Changing perspective…

….oh please don’t do this. We’ve all been there with the “It could have been worse” or “God only gives us what we can handle.” There is no surer way to never make a person come back to you for help or advice than to completely diminish the magnitude of what they are feeling or experiencing.


…validate their experience and what they are saying to you. People come to you for support because they trust you and value your presence. It’s an important job to at least try and get it right. Instead say something like “I can’t imagine how difficult this is for you, but I will help any way I can.” Show them they matter in the middle of whatever crisis is at hand.

Offer practical help…

…like doing laundry, picking their kids up from school or including them in your meal planning. These things can really make a huge difference during difficult times. Simple things like eating can fall by the wayside when someone is struggling and bringing dinner over can be a lifesaver.

…And lastly

…check in.
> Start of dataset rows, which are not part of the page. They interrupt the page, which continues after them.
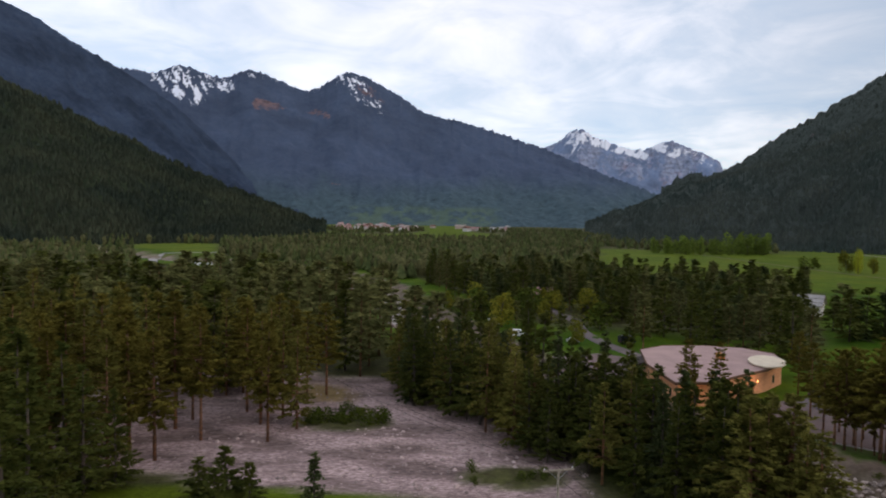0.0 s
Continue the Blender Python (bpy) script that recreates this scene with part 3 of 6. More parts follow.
def massif(name, crest, far, near, mat, label, relief, nu=420, nv=110, power=1.25, seed=1, gully=260.0, jag=0.0, foot_drop=14.0, bare=None, snow=None, dense=None, crags=0.0, fields=None):
    """A mountain side: from its foot on the valley floor up to a crest of given headings and heights over the eye, and down behind."""
    heads = np.array([c[0] for c in crest], float)
    tops = np.array([c[1] for c in crest], float)
    h = np.linspace(heads[0], heads[-1], nu)
    knots = smooth_line(list(crest), 6)
    el = np.interp(h, knots[:, 0], knots[:, 1])
    fd = np.interp(h, *np.array(far, float).T)
    nd = np.interp(h, *np.array(near, float).T)
    a = np.radians(h)
    top = EYE + fd * np.tan(np.radians(el))
    v = np.concatenate([np.linspace(0, 1, nv), 1 + np.linspace(0.04, 0.5, 10)])[:, None]
    d = nd + (fd - nd) * v
    x, y = d * np.sin(a), d * np.cos(a)
    base = ground(nd * np.sin(a), nd * np.cos(a)) - foot_drop
    rise = np.where(v <= 1, np.clip(v, 0, 1) ** power, 1 - 1.6 * (v - 1))
    z = base + (top - base) * rise
    n1 = fbm(h * fd.mean() / 57.3 / gully * np.ones_like(v), d / gully * 0.45, 6, seed, ridged=True) - 0.62
    n2 = fbm(x / (gully * 0.22), y / (gully * 0.22), 5, seed + 40) - 0.5
    n3 = fbm(x / (gully * 0.075), y / (gully * 0.075), 3, seed + 70, ridged=True) - 0.6
    w = np.clip(v * 4, 0, 1) * np.clip((1 - v) * 5, 0.0, 1) * (v <= 1)
    z = z + relief * (n1 * 1.1 + n2 * 0.45) * w + crags * n3 * w
    z = z + jag * (fbm(h * 9, h * 0, 4, seed + 9) - 0.5) * np.clip((v - 0.7) / 0.3, 0, 1) * np.clip((1.3 - v) / 0.3, 0, 1)
    me = sheet(name, x, y, z, mat)
    zone(me, "bare", np.zeros_like(z) if bare is None else bare(h * np.ones_like(v), np.degrees(np.arctan2(z - EYE, d)), v * np.ones_like(z)))
    zone(me, "dense", np.zeros_like(z) if dense is None else dense(h * np.ones_like(v), np.degrees(np.arctan2(z - EYE, d))))
    if fields is not None:
        zone(me, "field", fields(h * np.ones_like(v), np.degrees(np.arctan2(z - EYE, d))))
    if snow is not None:
        zone(me, "snow", snow(h * np.ones_like(v), np.degrees(np.arctan2(z - EYE, d)), v * np.ones_like(z)))
    SLOPES[name] = (x, y, z, np.degrees(np.arctan2(z - EYE, d)), h * np.ones_like(z), v * np.ones_like(z))
    return tagged(new(name, me), label, "mountain", kind="structure")


SLOPES = {}
GREEN_A, GREEN_B = (0.043, 0.048, 0.043), (0.090, 0.085, 0.077)
ROCKY = mountain_material("cliff_and_woods", GREEN_A, GREEN_B, (0.095, 0.078, 0.080), (0.325, 0.248, 0.240), 420, veg=0.55)
WOODED = mountain_material("wooded_slope", GREEN_A, GREEN_B, (0.12, 0.098, 0.096), (0.285, 0.235, 0.225), 900, veg=0.58)
# the two far ranges: distance haze is put into their bluish base colours
HAZY = mountain_material("hazed_wooded_range", (0.046, 0.068, 0.112), (0.070, 0.090, 0.136), (0.12, 0.090, 0.10), (0.19, 0.130, 0.132), 700, 850, 34, rock_scale=0.004, veg=0.74, tree_scale=0.03, sway=0.2, dense=(0.036, 0.056, 0.066))
SNOWY = mountain_material("hazed_snowy_range", (0.12, 0.165, 0.26), (0.16, 0.205, 0.30), (0.18, 0.22, 0.32), (0.28, 0.31, 0.40), 150, 470, 34, rock_scale=0.005, veg=0.5, tree_scale=0.02)
DARKWOOD = mountain_material("dark_wooded_hill", (0.022, 0.034, 0.020), (0.046, 0.058, 0.030), (0.13, 0.09, 0.07), (0.2, 0.15, 0.12), 900, veg=0.66)
# the blue is distance haze, carried by the wood colour itself
HAZEWOOD = mountain_material("hazed_wooded_mountain", (0.028, 0.043, 0.074), (0.046, 0.063, 0.096), (0.15, 0.09, 0.085), (0.24, 0.15, 0.13), 640, veg=0.66, tree_scale=0.05)


def strokes(h, el, marks):
    """Bands in heading and height: each from one end to the other, with a width and a strength."""
    total = np.zeros_like(h)
    for h0, e0, h1, e1, width, strength in marks:
        dh, de = h1 - h0, e1 - e0
        k = np.clip(((h - h0) * dh + (el - e0) * de) / (dh * dh + de * de + 1e-9), 0, 1)
        q = np.hypot(h - h0 - k * dh, el - e0 - k * de)
        total = np.maximum(total, strength * (1 - ramp(q, 0.35 * width, width)))
    return total


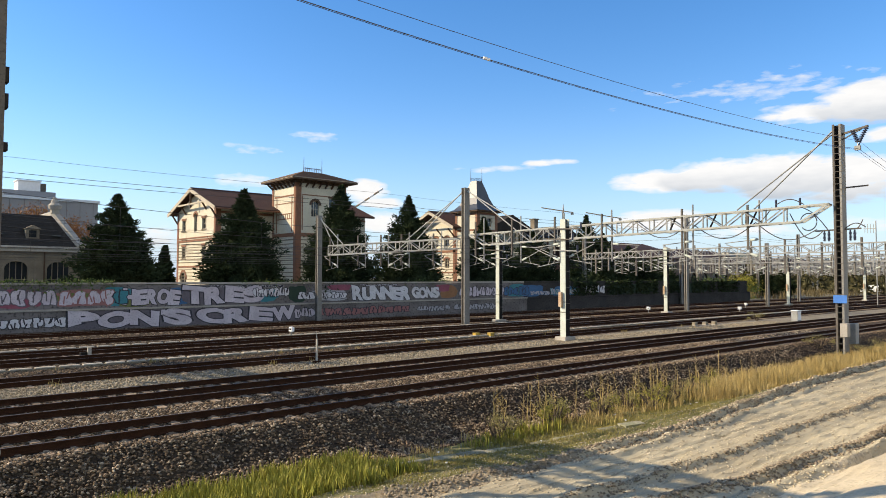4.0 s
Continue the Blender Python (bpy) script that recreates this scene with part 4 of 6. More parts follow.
def cab_section(d):
    """The outline at d metres from the coupled end, from the lower left edge over the roof to the lower right."""
    w, h, z0, zc = (float(np.interp(d, [r[0] for r in CAB], [r[k] for r in CAB])) for k in (1, 2, 3, 4))
    t, fc = h - z0, (zc - z0) / (h - z0)
    plain = [(0.93, 0.0), (1.0, 0.105), (1.0, 0.33), (0.985, 0.59), (0.94, 0.78), (0.865, 0.872), (0.5, 0.982)]
    cab = [(0.93, 0.0), (1.0, 0.105), (1.0, 0.6 * fc), (0.985, fc), (0.87, fc + 0.48 * (1 - fc)), (0.66, fc + 0.80 * (1 - fc)), (0.36, fc + 0.955 * (1 - fc))]
    k = min(1.0, max(0.0, (d - 13.6) / 1.6))
    half = [(a + (c - a) * k, b + (e - b) * k) for (a, b), (c, e) in zip(plain, cab)]
    return [(-w * a, z0 + t * f) for a, f in half] + [(0, h)] + [(w * a, z0 + t * f) for a, f in half[::-1]]


def cab_patch(xj, sgn, rows, out, n=6):
    """A thin skin over the hull between the rows (d, v0, v1), v counted along the outline."""
    mb = MB()
    ds = np.array([r[0] for r in rows])
    grid = []
    for d in np.linspace(ds[0], ds[-1], 4 * len(rows)):
        sec = cab_section(d)
        v0, v1 = np.interp(d, ds, [r[1] for r in rows]), np.interp(d, ds, [r[2] for r in rows])
        line = []
        for v in np.linspace(v0, v1, n):
            i = min(int(v), 13)
            p = Vector(sec[i]).lerp(Vector(sec[i + 1]), v - i)
            up = Vector((p.x / 1.475, 0.9 * (p.y - 1.2) / 2.7 + 0.15)).normalized()
            line.append((xj + sgn * (d + 0.35 * out), p.x + up.x * out, p.y + up.y * out))
        grid.append(line)
    mb.v = [p for line in grid for p in line]
    mb.f = [(r * n + c, r * n + c + 1, r * n + n + c + 1, r * n + n + c) for r in range(len(grid) - 1) for c in range(n - 1)]
    mb.mi = [0] * len(mb.f)
    return mb


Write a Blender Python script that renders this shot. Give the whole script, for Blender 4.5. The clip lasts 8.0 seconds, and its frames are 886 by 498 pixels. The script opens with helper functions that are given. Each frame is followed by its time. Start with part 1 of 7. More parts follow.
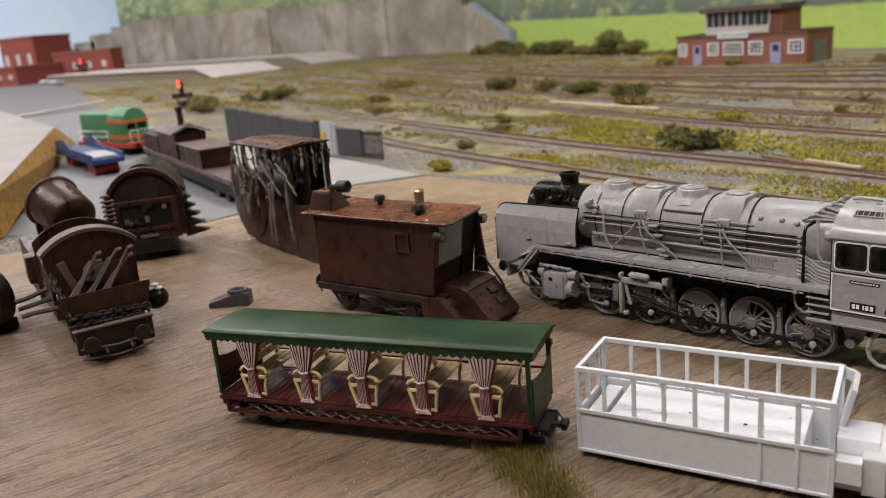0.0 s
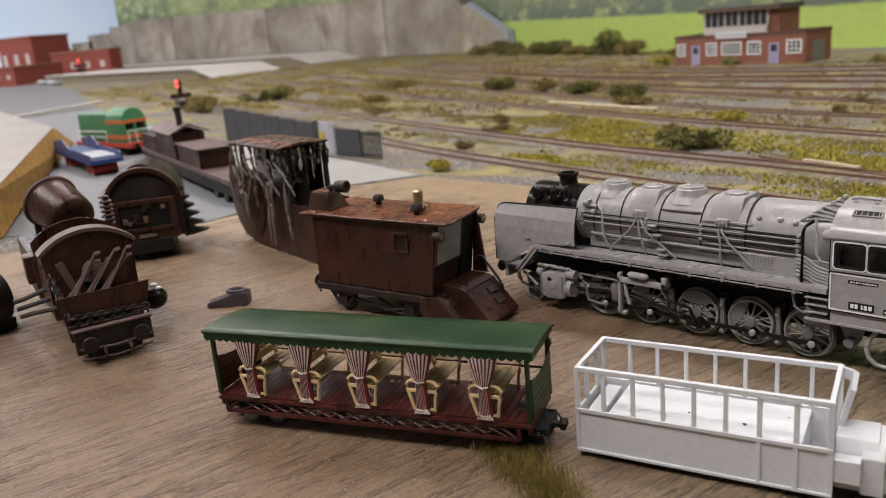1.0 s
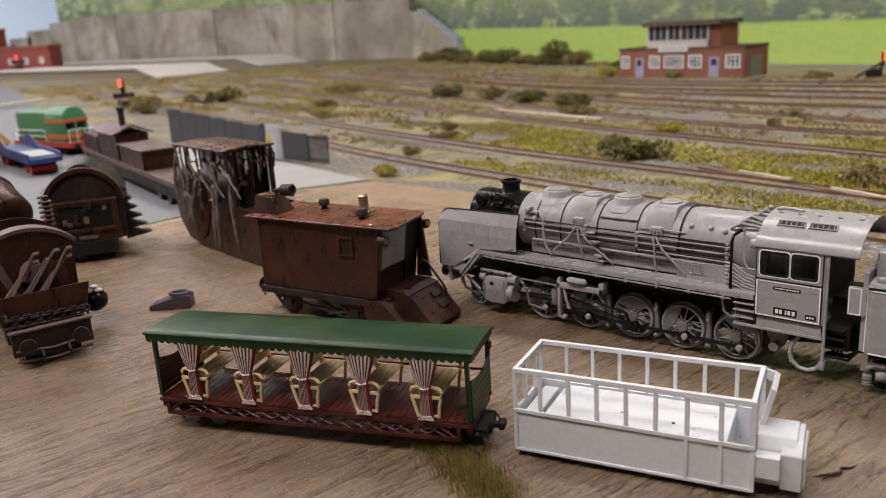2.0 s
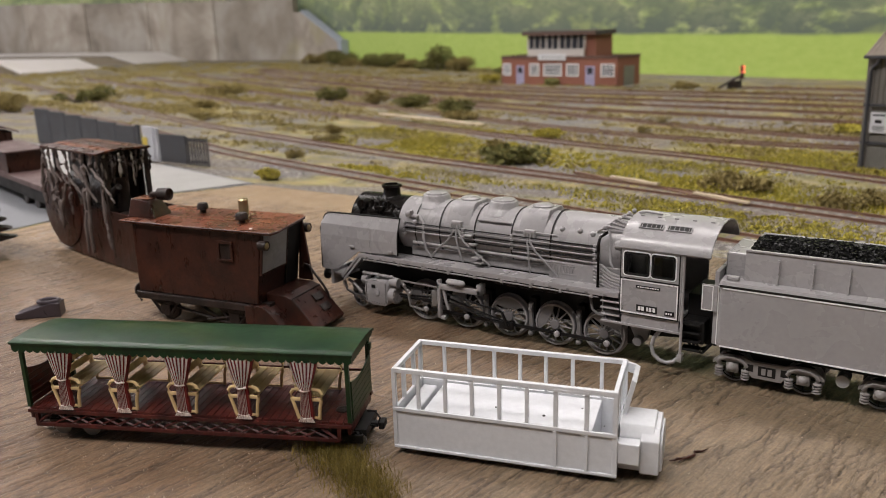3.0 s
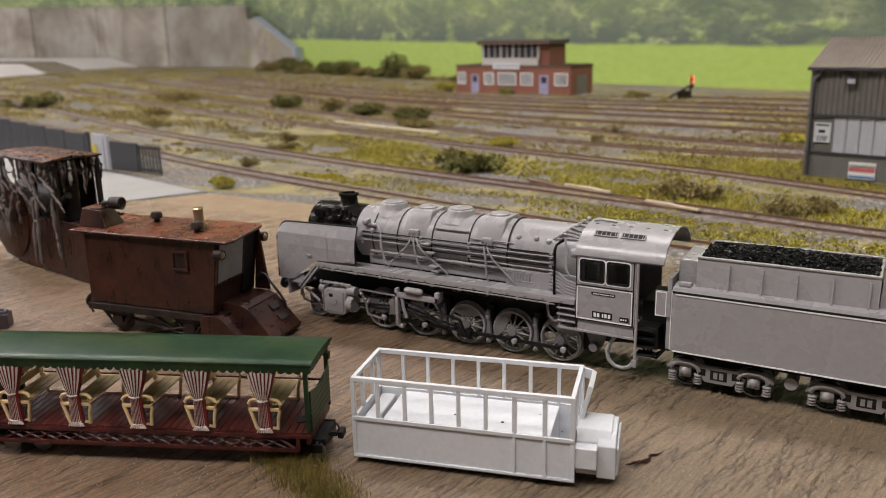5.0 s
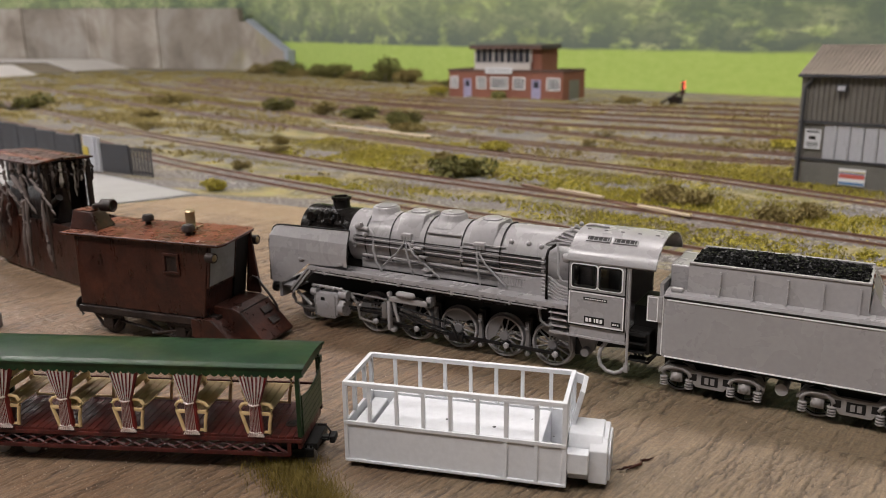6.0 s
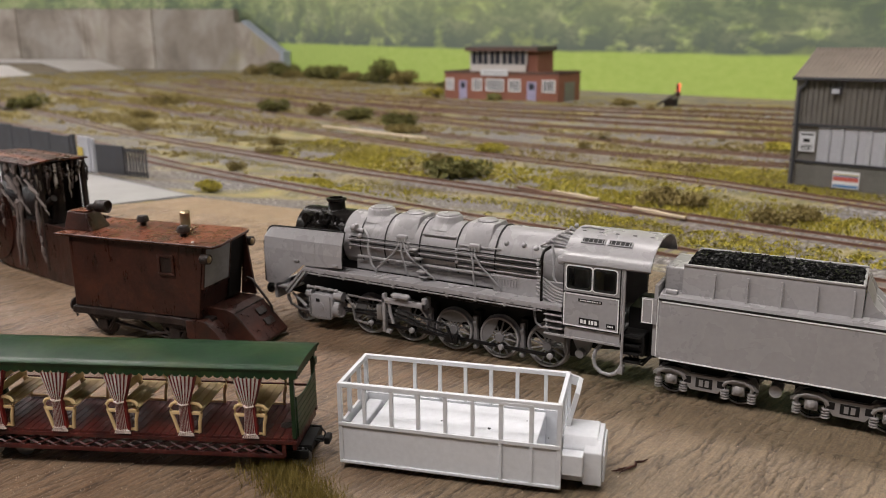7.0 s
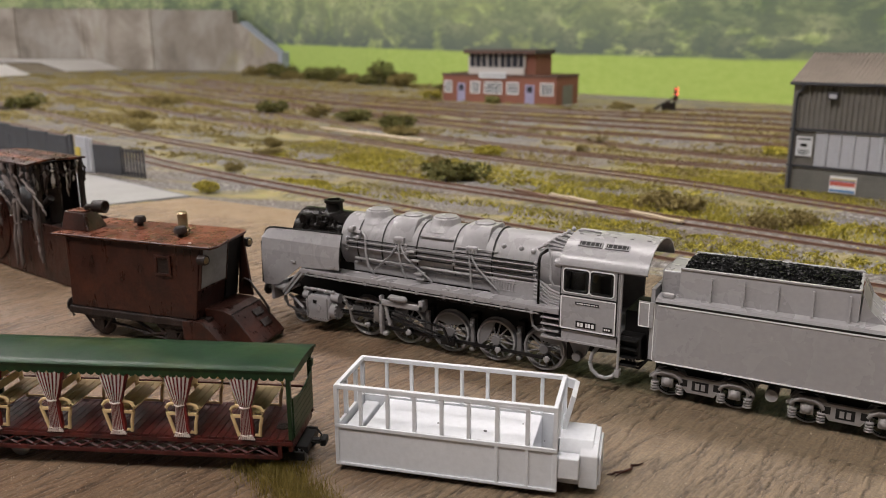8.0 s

From personal experience, I know that sometimes other people can avoid a crisis situation, which then becomes a lonely crisis situation for the person going through it. Never underestimate how important a check-in text a couple of times a week can mean to someone struggling. Even if the person seems to be handling everything perfectly, letting them know you’re there is priceless.

Empathy is always a good place to start if you’re really unsure about what to say or do. Thinking about how we would like to be supported ourselves if we were in a similar situation is a good place to start.